With 1993 blasts resolved, is it time to deliver justice for Mumbai riots?
Now that we are done celebrating justice delivered in the 1993 serial blasts case, should we look at also delivering justice for the victims of the communal riots?
The celebration of the delivery of justice in the 1993 Mumbai serial blasts may be justified, but is it incomplete without the same level of justice being provided to the victims of the communal riots of Mumbai?
Writing in the Indian Express, activist Javed Anand points out that while we may welcome and debate the merits and demerits of how much mercy those involved in the 1993 blasts deserve, little thought is given to the victims of the 1992-93 communal riots in Mumbai, which an official report has also deemed to be the provocation for the blasts.
Pointing to the lack of justice delivered to the victims of the communal riots, Anand points to the fact the police officers indicted by an official probe were promoted, how Shiv Sena leader Madhukar Sarpotdar didn't spend a day behind bars despite being caught with guns during the riots and how Shiv Sena chief Bal Thackeray was given a funeral with full state honours, despite being accused of orchestrating the riots.
According to him, the verdict in the 1993 blasts only exonerates the failure of the political leadership in effectively providing justice to the victims of the riots that preceded the terror strike.

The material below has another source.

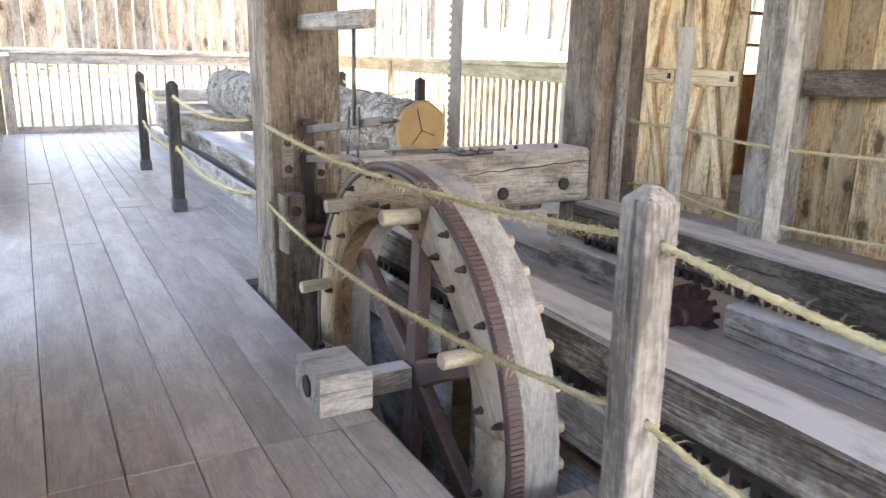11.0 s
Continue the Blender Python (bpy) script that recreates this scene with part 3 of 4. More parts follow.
railing("railing_left", (-1.74, 2.72), (-1.74, 8.72), 1.17, 1.17, M_RAIL, "weathered wooden railing with square balusters", (0.01, 0.37), step=0.143, picket=(0.04, 0.036), cap=(0.2, 0.055), fascia=True)
far_rail = railing("railing_left_far", (-1.58, 14.18), (-1.58, 20.3), 1.18, 1.16, M_RAIL, "dark wooden railing along the open side", (0.012,), cap=(0.24, 0.05))
for x, w in ((-1.705, 0.05), (-1.525, 0.085)):
    beam("rail_post", (x, 14.15, 0.0), (x, 14.15, 1.07), w, 0.09, M_SAWPOST, far_rail, up=(0, 1, 0), jit=0.002, ch=0.005)
beam("foot_rail", (-1.73, 14.1, 0.08), (-1.47, 14.1, 0.08), 0.06, 0.16, M_SAWPOST, far_rail, jit=0.002, ch=0.004)
for k in range(24):
    piece("baluster", (-1.5, 14.45 + 0.245 * k, 0.06), (-1.5, 14.45 + 0.245 * k, 1.1), 0.1, 0.022, M_RAIL, far_rail, up=(1, 0, 0))
end_rail = railing("railing_far", (-1.24, 20.42), (2.9, 20.42), 1.14, 1.14, M_RAIL, "wooden railing under the gable boards", (0.985,))
beam("rail_post", (-1.3, 20.4, 0.0), (-1.3, 20.4, 1.05), 0.13, 0.1, M_RAIL, end_rail, up=(0, 1, 0), jit=0.002, ch=0.005)
beam("rail_post", (-1.52, 20.38, 0.0), (-1.52, 20.38, 1.06), 0.28, 0.12, M_SAWPOST, end_rail, up=(0, 1, 0), jit=0.003, ch=0.008, label="wide dark end post")
beam("cap_rail", (-1.92, 20.42, 1.115), (-1.24, 20.42, 1.115), 0.17, 0.05, M_RAIL, end_rail, jit=0.002, ch=0.006)
railing("railing_right_far", (3.4, 20.3), (3.4, 14.12), 1.15, 1.15, M_RAILSUN, "wooden railing along the open side, coloured as sunlit", (0.35, 0.99))
railing("railing_ramp", (-0.66, 2.43), (-0.66, -4.0), 1.10, 0.46, M_GREY, "sunlit weathered grey ramp railing", (0.008, 0.3), cap=(0.2, 0.055), step=0.15, picket=(0.09, 0.035))


# small iron pieces
def bolt_head(parent, at, axis, r=0.016, square=False, material=None):
    """A bolt head or nut on a washer; axis is the outward direction."""
    a, d = Vector(at), Vector(axis)
    bm = rod(r * 1.35, 0.006, 10)
    nut = rod(r, 0.022, 4 if square else 6, 0.003)
    bmesh.ops.translate(nut, verts=nut.verts, vec=(0.012, 0, 0))
    me = bpy.data.meshes.new("nut")
    nut.to_mesh(me)
    nut.free()
    bm.from_mesh(me)
    bpy.data.meshes.remove(me)
    tip = rod(r * 0.62, 0.012, 8, 0.002)
    bmesh.ops.translate(tip, verts=tip.verts, vec=(0.025, 0, 0))
    me = bpy.data.meshes.new("tip")
    tip.to_mesh(me)
    tip.free()
    bm.from_mesh(me)
    bpy.data.meshes.remove(me)
    return part("bolt", bm, material or M_IRON, parent, axis_pose(a, a + d * 0.004))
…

And pointing to the "communal misconduct" of the police during the December 2012 riot in Dhule in Maharashtra, Anand says this is merely the continuance of bad governance:
When justice is blind it reinforces citizens' faith in the system; one eyed justice destroys that faith and nurtures alienation. The victims of March 1993 have got some measure of justice and that is a good thing. The victims of December 1992- January 1993 have been denied the same justice and that is a bad omen.
Anand's analysis of the communal riots and the lack of justice provided isn't off the mark. The Justice Srikrishna commission which probed the riots and submitted a report was never acted upon, and instead remained entombed in official records. Few of the leaders accused of involvement in the riots actually were brought to justice and the conviction rate in the 1992- 1993 riots is low enough not to matter.
But as Firstpost's Lakshmi Chaudhary had pointed out there is little room for survivors of communal riots to hope for much justice in India. Whether it is the riots of 1993, 1984 anti-Sikh riots or the 2002 riots of Gujarat, justice is often slow or undelivered to the victims who often have to settle for moving on rather than waiting for it.
However, while moving on may help the survivors of the riots, it does not bode well for the future if the delivery of justice takes the same path. The denial of justice in the communal riots of Mumbai may be convenient, but isn't the best solution to healing the wounds left by them.